三月ならば雪解けが進み水は流れていると思ったのに・・・しょうがないので雪を溶かし水を作りました。
明日は恐らくルートは混むだろうと予想して早めに出発する事にして早めの夕食を済ませ、19時には就寝。



翌朝4時に起床、5時半には出発しました。薄暗い中、ヘッデンを付けて歩きますが、
朝から文三郎道の急登は辛い!



文三郎道から主稜取り付きのチョックストーンを目指し、トラバースします。
ザイルで確保して貰っていますが、滑落することを考えるとかなり緊張しました。



1P目:遂に主稜登攀の開始です。
取り付いた時は自分達だけのパーティーだけだったのでゆっくり準備していたら
後続パーティーがぞろぞろ・・・何だか急かされているような気がしながら登り始めます。
ガイドブックではこのチョックストーンがⅣ-級との事。
そんなに難しいのかと思いきや、ホールドもあり、アイゼンのツァッケが良く効き
ピッケルも雪面に刺さり快適に登れました。



2P目:快適な岩場をクライミング。
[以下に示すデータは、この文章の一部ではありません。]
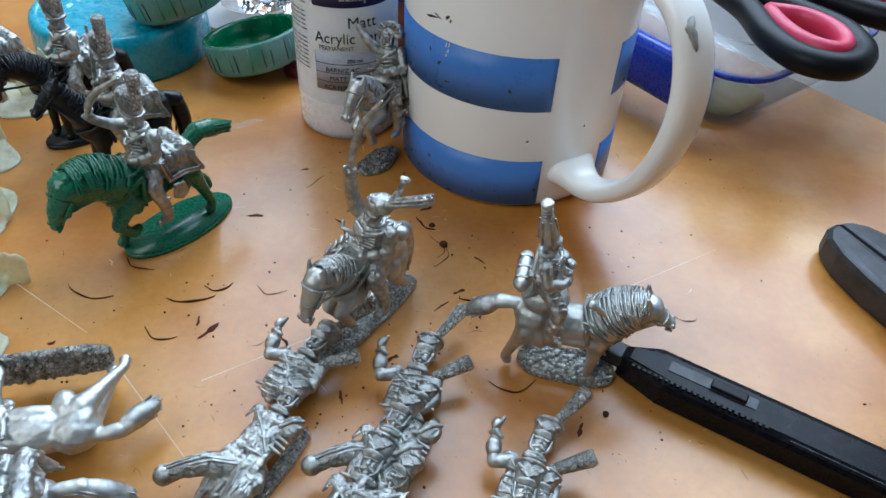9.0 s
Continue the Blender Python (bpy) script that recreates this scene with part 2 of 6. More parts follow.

各終了点、ステンレスのボルトが打ってあるので
安心できます。



3P目:岩場はなく、緩い傾斜の雪稜を歩きます。所々浮き石があり、
落石を起こさないように気を付けました。人が多く入っているルートは落石が一番怖いですね。



4P目:階段状の岩場をアイゼンを効かせながら登ります。



5P目:ルンゼ状の斜面をアイゼンをサクサク効かせながら登ります。
ちょっと余裕が出てきて後ろを振り向けば朝暘を浴びる阿弥陀岳の美しい事!
そして遙か下には行者小屋が。自分達のテントも見えます。



6P目:取り付きの岩場です。ここからが核心ですが、前のパーティーが2パーティーいて、
ペースがはかどらないようです。ここで順番待ち。
しかし待っている間にも幾つものパーティーがここを目指して上がってきます。
狭い終了点になんと5パーティーも集まってしまいました。
内、3パーティーはガイド山行でコンテでここまで上がってきたようです。



この高度感!たまりませんね~でも狭い岩場で足場も悪く、寒気が体を襲います。
20分程待つのはかなり苦痛でした。



待っていられないガイドパーパーティーやつるべで登ってきたパーティーは自分達を追い越し、
違うルートに取り付き追い越していきました。
そんなんでかなり混み合ってきてバーゲンセールの順番待ちかのような状態でした。



7P目:アイゼン、ピッケルを雪面に差し込み、一歩一手確実に登りました。



8P目はちょっといやらしいチムニー状の岩場をピッケルを打ち込み攀じ登り、
小さなテラスに出て終了。



テラスにて小休止。セルフビレーをして、簡単な食事、テルモスに入れてきたお湯を
飲みながらリードで登ってくれたKさんと談笑。
テラスから上を見上げれば一般登山道を歩く登山者の姿も見えます。



赤岳山頂~!権現岳の厳つい山容と甲斐駒ヶ岳の素晴らしい姿!最高に気持ち良い!!!
夏に阿弥陀岳南稜から縦走してきた時を思い出します。
さすがにその時は登山者が多かったですが、今日は少ないです。
赤岳からの一般登山道を下りますが、一歩間違えれば滑落してしまうので
気を付けながら下山しました。



行者小屋に無事到着し、テントを撤収し美濃戸に到着しました。

赤岳主稜は素晴らしいルートで、セカンドでの登攀でしたが楽しく登る事が出来ました。ただ、人の多さにはやっぱり辟易してしまいますね。登るなら空いている平日の方がもっと快適に登れると思います。
今回誘ってくれ、リードしてくれたKさんに感謝!そして次回はリードで登りたいと沸々と闘志が燃えてきました。
次は阿弥陀の北稜、北西稜!冬期のクライミングこそ自分が求めてきたアルパインクライミングです。